Your instructions: Reproduce all the lines exactly as they stand, apart from the pictures.
[BEGIN Information shown]
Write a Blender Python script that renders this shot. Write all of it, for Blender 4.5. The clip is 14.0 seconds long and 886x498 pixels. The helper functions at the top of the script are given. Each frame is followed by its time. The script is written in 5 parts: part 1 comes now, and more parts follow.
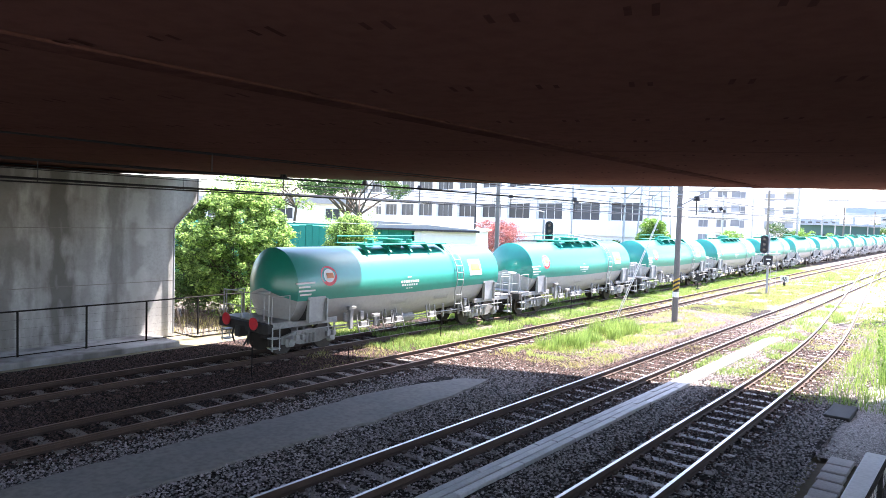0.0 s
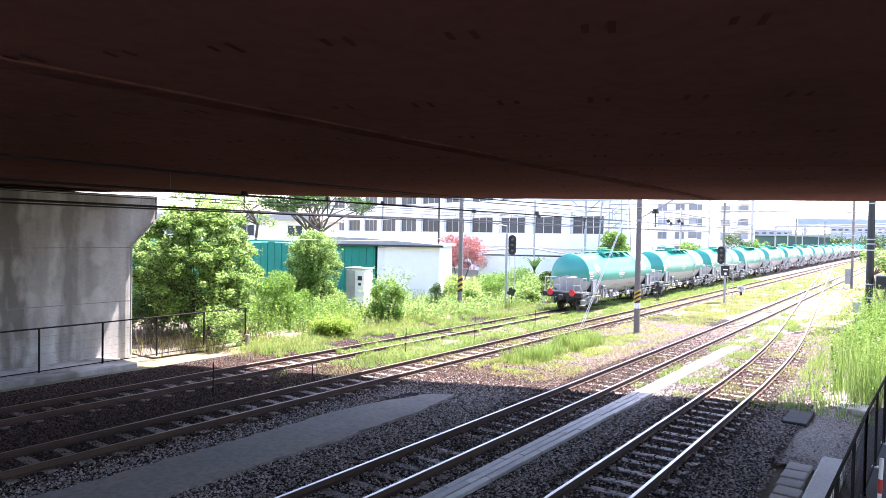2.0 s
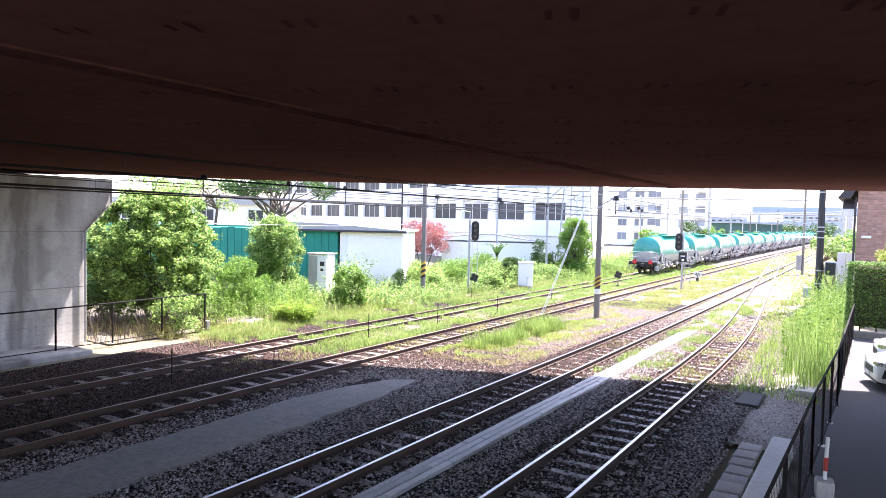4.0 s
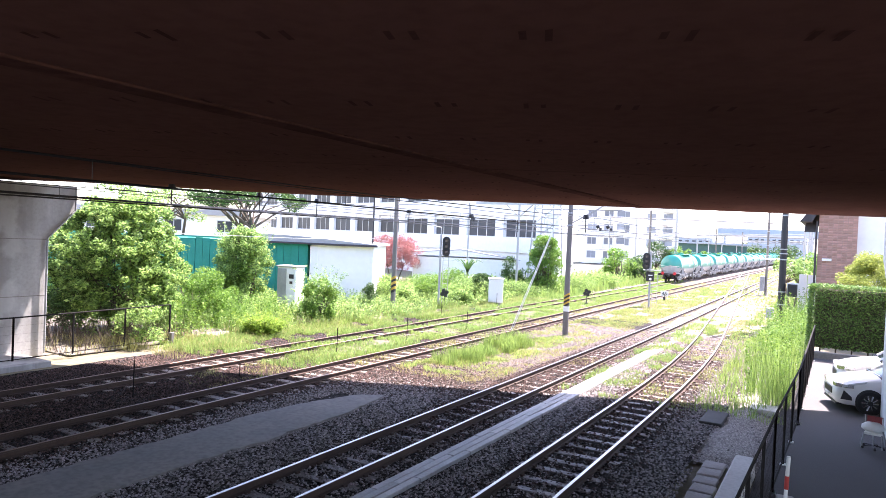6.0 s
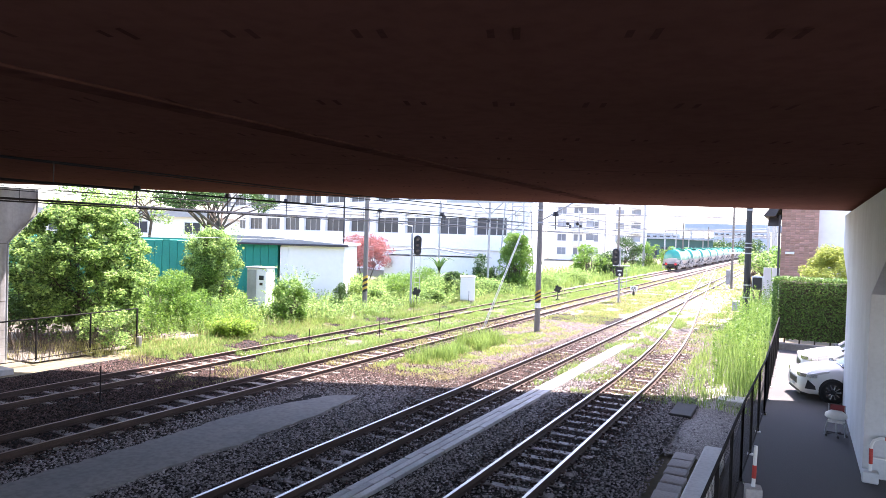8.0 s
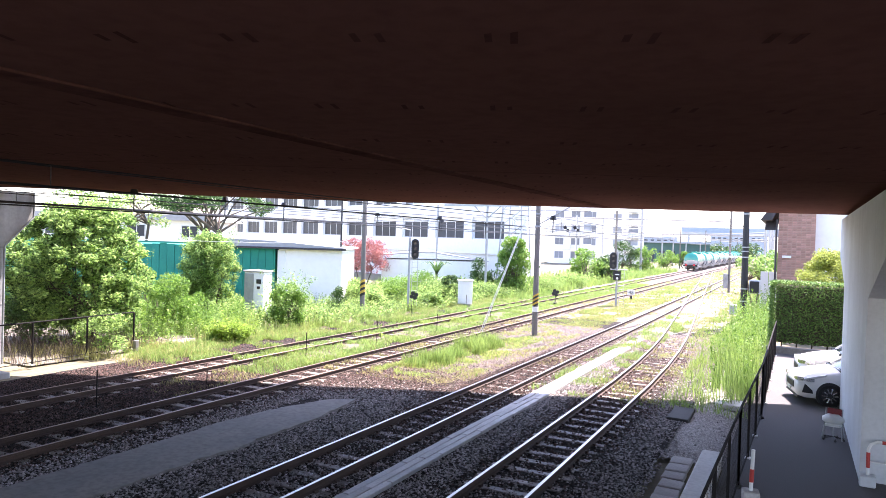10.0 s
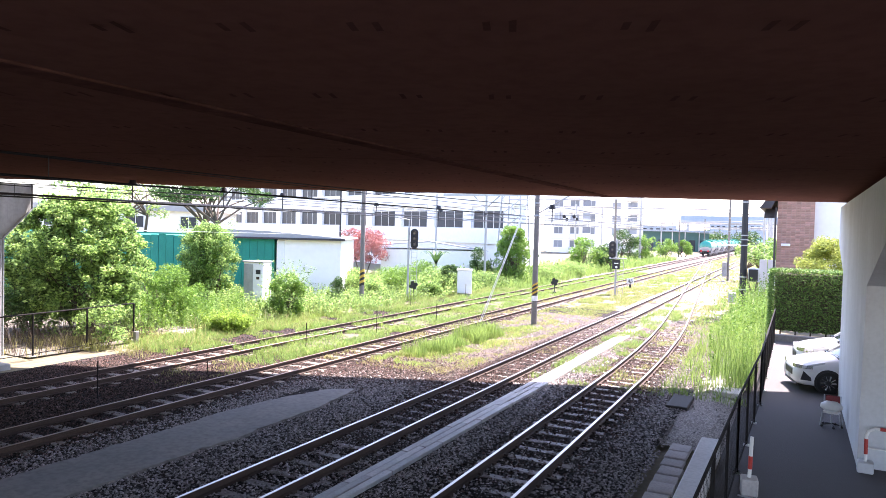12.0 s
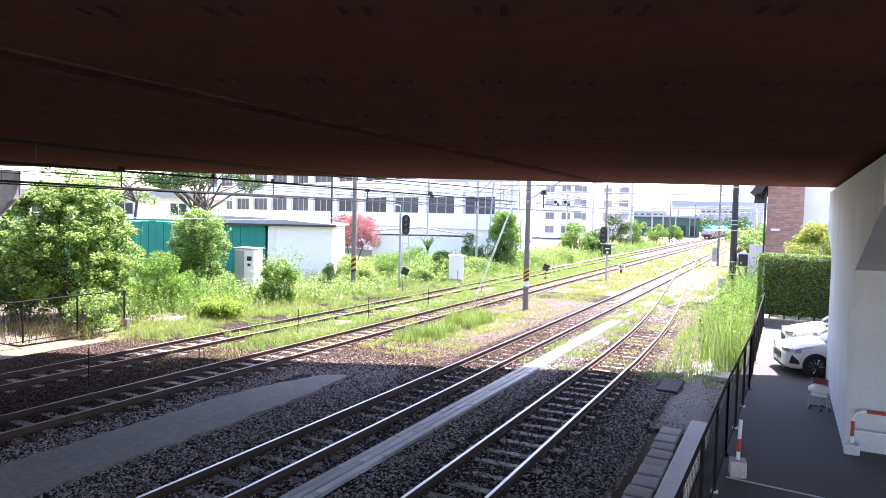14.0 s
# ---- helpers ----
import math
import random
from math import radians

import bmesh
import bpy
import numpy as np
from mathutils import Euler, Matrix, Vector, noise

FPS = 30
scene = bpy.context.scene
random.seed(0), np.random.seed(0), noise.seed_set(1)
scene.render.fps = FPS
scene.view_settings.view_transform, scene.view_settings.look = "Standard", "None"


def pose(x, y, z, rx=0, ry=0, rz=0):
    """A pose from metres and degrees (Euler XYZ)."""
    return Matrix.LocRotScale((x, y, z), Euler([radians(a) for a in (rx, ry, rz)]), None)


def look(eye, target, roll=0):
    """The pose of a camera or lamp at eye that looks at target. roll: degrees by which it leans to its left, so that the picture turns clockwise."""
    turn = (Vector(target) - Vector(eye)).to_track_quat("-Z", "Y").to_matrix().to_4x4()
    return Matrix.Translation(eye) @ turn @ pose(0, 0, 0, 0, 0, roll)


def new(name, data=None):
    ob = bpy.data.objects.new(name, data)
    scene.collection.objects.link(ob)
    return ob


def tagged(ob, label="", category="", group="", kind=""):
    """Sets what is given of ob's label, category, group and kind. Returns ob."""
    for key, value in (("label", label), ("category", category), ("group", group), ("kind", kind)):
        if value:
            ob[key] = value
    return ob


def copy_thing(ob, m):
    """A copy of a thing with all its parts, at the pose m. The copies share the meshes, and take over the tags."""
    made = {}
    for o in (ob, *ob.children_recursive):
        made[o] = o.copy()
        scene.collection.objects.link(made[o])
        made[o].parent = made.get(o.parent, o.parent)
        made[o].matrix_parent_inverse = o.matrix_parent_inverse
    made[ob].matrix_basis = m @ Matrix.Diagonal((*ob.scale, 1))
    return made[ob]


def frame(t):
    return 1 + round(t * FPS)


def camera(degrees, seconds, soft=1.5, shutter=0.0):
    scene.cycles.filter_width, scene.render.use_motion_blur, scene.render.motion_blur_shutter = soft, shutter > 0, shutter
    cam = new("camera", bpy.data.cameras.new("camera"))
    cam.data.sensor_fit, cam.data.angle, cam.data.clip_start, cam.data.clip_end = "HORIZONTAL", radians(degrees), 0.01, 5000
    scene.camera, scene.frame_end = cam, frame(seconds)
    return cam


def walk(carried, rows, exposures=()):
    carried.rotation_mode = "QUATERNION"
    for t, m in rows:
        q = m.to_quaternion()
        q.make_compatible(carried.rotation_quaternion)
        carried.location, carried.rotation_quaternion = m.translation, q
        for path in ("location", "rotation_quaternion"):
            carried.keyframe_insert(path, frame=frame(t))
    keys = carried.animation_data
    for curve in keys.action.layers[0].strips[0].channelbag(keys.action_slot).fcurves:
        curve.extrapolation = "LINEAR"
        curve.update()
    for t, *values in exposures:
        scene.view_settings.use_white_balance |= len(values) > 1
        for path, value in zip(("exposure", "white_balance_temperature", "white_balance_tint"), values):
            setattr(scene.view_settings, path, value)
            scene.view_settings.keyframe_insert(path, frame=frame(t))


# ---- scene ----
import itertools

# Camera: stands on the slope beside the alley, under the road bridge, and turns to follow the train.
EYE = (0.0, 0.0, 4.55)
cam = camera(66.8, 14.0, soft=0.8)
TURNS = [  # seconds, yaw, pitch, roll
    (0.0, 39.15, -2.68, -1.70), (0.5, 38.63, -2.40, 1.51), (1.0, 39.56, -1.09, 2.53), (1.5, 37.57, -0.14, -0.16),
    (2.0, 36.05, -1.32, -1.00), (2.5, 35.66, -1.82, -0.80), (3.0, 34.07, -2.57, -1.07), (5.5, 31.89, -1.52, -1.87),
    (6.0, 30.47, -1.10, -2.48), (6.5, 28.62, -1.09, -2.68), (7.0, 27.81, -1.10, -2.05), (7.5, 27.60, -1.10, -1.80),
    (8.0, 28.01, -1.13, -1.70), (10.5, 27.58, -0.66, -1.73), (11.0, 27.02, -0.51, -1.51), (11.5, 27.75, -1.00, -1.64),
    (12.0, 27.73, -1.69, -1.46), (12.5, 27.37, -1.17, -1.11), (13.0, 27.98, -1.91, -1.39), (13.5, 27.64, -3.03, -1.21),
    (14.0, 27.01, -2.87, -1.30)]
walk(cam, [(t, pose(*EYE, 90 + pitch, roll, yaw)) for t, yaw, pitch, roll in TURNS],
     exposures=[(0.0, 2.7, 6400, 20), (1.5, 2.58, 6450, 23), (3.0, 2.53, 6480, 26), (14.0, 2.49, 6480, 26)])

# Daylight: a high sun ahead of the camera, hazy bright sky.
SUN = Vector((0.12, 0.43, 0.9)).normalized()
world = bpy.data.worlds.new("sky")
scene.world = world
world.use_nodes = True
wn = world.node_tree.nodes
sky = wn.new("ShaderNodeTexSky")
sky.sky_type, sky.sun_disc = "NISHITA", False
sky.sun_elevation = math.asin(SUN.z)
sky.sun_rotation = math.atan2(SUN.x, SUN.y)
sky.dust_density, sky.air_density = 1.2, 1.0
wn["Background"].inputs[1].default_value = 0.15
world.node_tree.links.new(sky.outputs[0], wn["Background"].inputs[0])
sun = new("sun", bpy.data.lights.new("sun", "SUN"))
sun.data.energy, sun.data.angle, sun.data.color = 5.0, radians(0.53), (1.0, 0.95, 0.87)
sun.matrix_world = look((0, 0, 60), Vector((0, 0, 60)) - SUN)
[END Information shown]
The response:
Write a Blender Python script that renders this shot. Write all of it, for Blender 4.5. The clip is 14.0 seconds long and 886x498 pixels. The helper functions at the top of the script are given. Each frame is followed by its time. The script is written in 5 parts: part 1 comes now, and more parts follow.
0.0 s
2.0 s
4.0 s
6.0 s
8.0 s
10.0 s
12.0 s
14.0 s
# ---- helpers ----
import math
import random
from math import radians

import bmesh
import bpy
import numpy as np
from mathutils import Euler, Matrix, Vector, noise

FPS = 30
scene = bpy.context.scene
random.seed(0), np.random.seed(0), noise.seed_set(1)
scene.render.fps = FPS
scene.view_settings.view_transform, scene.view_settings.look = "Standard", "None"


def pose(x, y, z, rx=0, ry=0, rz=0):
    """A pose from metres and degrees (Euler XYZ)."""
    return Matrix.LocRotScale((x, y, z), Euler([radians(a) for a in (rx, ry, rz)]), None)


def look(eye, target, roll=0):
    """The pose of a camera or lamp at eye that looks at target. roll: degrees by which it leans to its left, so that the picture turns clockwise."""
    turn = (Vector(target) - Vector(eye)).to_track_quat("-Z", "Y").to_matrix().to_4x4()
    return Matrix.Translation(eye) @ turn @ pose(0, 0, 0, 0, 0, roll)


def new(name, data=None):
    ob = bpy.data.objects.new(name, data)
    scene.collection.objects.link(ob)
    return ob


def tagged(ob, label="", category="", group="", kind=""):
    """Sets what is given of ob's label, category, group and kind. Returns ob."""
    for key, value in (("label", label), ("category", category), ("group", group), ("kind", kind)):
        if value:
            ob[key] = value
    return ob


def copy_thing(ob, m):
    """A copy of a thing with all its parts, at the pose m. The copies share the meshes, and take over the tags."""
    made = {}
    for o in (ob, *ob.children_recursive):
        made[o] = o.copy()
        scene.collection.objects.link(made[o])
        made[o].parent = made.get(o.parent, o.parent)
        made[o].matrix_parent_inverse = o.matrix_parent_inverse
    made[ob].matrix_basis = m @ Matrix.Diagonal((*ob.scale, 1))
    return made[ob]


def frame(t):
    return 1 + round(t * FPS)


def camera(degrees, seconds, soft=1.5, shutter=0.0):
    scene.cycles.filter_width, scene.render.use_motion_blur, scene.render.motion_blur_shutter = soft, shutter > 0, shutter
    cam = new("camera", bpy.data.cameras.new("camera"))
    cam.data.sensor_fit, cam.data.angle, cam.data.clip_start, cam.data.clip_end = "HORIZONTAL", radians(degrees), 0.01, 5000
    scene.camera, scene.frame_end = cam, frame(seconds)
    return cam


def walk(carried, rows, exposures=()):
    carried.rotation_mode = "QUATERNION"
    for t, m in rows:
        q = m.to_quaternion()
        q.make_compatible(carried.rotation_quaternion)
        carried.location, carried.rotation_quaternion = m.translation, q
        for path in ("location", "rotation_quaternion"):
            carried.keyframe_insert(path, frame=frame(t))
    keys = carried.animation_data
    for curve in keys.action.layers[0].strips[0].channelbag(keys.action_slot).fcurves:
        curve.extrapolation = "LINEAR"
        curve.update()
    for t, *values in exposures:
        scene.view_settings.use_white_balance |= len(values) > 1
        for path, value in zip(("exposure", "white_balance_temperature", "white_balance_tint"), values):
            setattr(scene.view_settings, path, value)
            scene.view_settings.keyframe_insert(path, frame=frame(t))


# ---- scene ----
import itertools

# Camera: stands on the slope beside the alley, under the road bridge, and turns to follow the train.
EYE = (0.0, 0.0, 4.55)
cam = camera(66.8, 14.0, soft=0.8)
TURNS = [  # seconds, yaw, pitch, roll
    (0.0, 39.15, -2.68, -1.70), (0.5, 38.63, -2.40, 1.51), (1.0, 39.56, -1.09, 2.53), (1.5, 37.57, -0.14, -0.16),
    (2.0, 36.05, -1.32, -1.00), (2.5, 35.66, -1.82, -0.80), (3.0, 34.07, -2.57, -1.07), (5.5, 31.89, -1.52, -1.87),
    (6.0, 30.47, -1.10, -2.48), (6.5, 28.62, -1.09, -2.68), (7.0, 27.81, -1.10, -2.05), (7.5, 27.60, -1.10, -1.80),
    (8.0, 28.01, -1.13, -1.70), (10.5, 27.58, -0.66, -1.73), (11.0, 27.02, -0.51, -1.51), (11.5, 27.75, -1.00, -1.64),
    (12.0, 27.73, -1.69, -1.46), (12.5, 27.37, -1.17, -1.11), (13.0, 27.98, -1.91, -1.39), (13.5, 27.64, -3.03, -1.21),
    (14.0, 27.01, -2.87, -1.30)]
walk(cam, [(t, pose(*EYE, 90 + pitch, roll, yaw)) for t, yaw, pitch, roll in TURNS],
     exposures=[(0.0, 2.7, 6400, 20), (1.5, 2.58, 6450, 23), (3.0, 2.53, 6480, 26), (14.0, 2.49, 6480, 26)])

# Daylight: a high sun ahead of the camera, hazy bright sky.
SUN = Vector((0.12, 0.43, 0.9)).normalized()
world = bpy.data.worlds.new("sky")
scene.world = world
world.use_nodes = True
wn = world.node_tree.nodes
sky = wn.new("ShaderNodeTexSky")
sky.sky_type, sky.sun_disc = "NISHITA", False
sky.sun_elevation = math.asin(SUN.z)
sky.sun_rotation = math.atan2(SUN.x, SUN.y)
sky.dust_density, sky.air_density = 1.2, 1.0
wn["Background"].inputs[1].default_value = 0.15
world.node_tree.links.new(sky.outputs[0], wn["Background"].inputs[0])
sun = new("sun", bpy.data.lights.new("sun", "SUN"))
sun.data.energy, sun.data.angle, sun.data.color = 5.0, radians(0.53), (1.0, 0.95, 0.87)
sun.matrix_world = look((0, 0, 60), Vector((0, 0, 60)) - SUN)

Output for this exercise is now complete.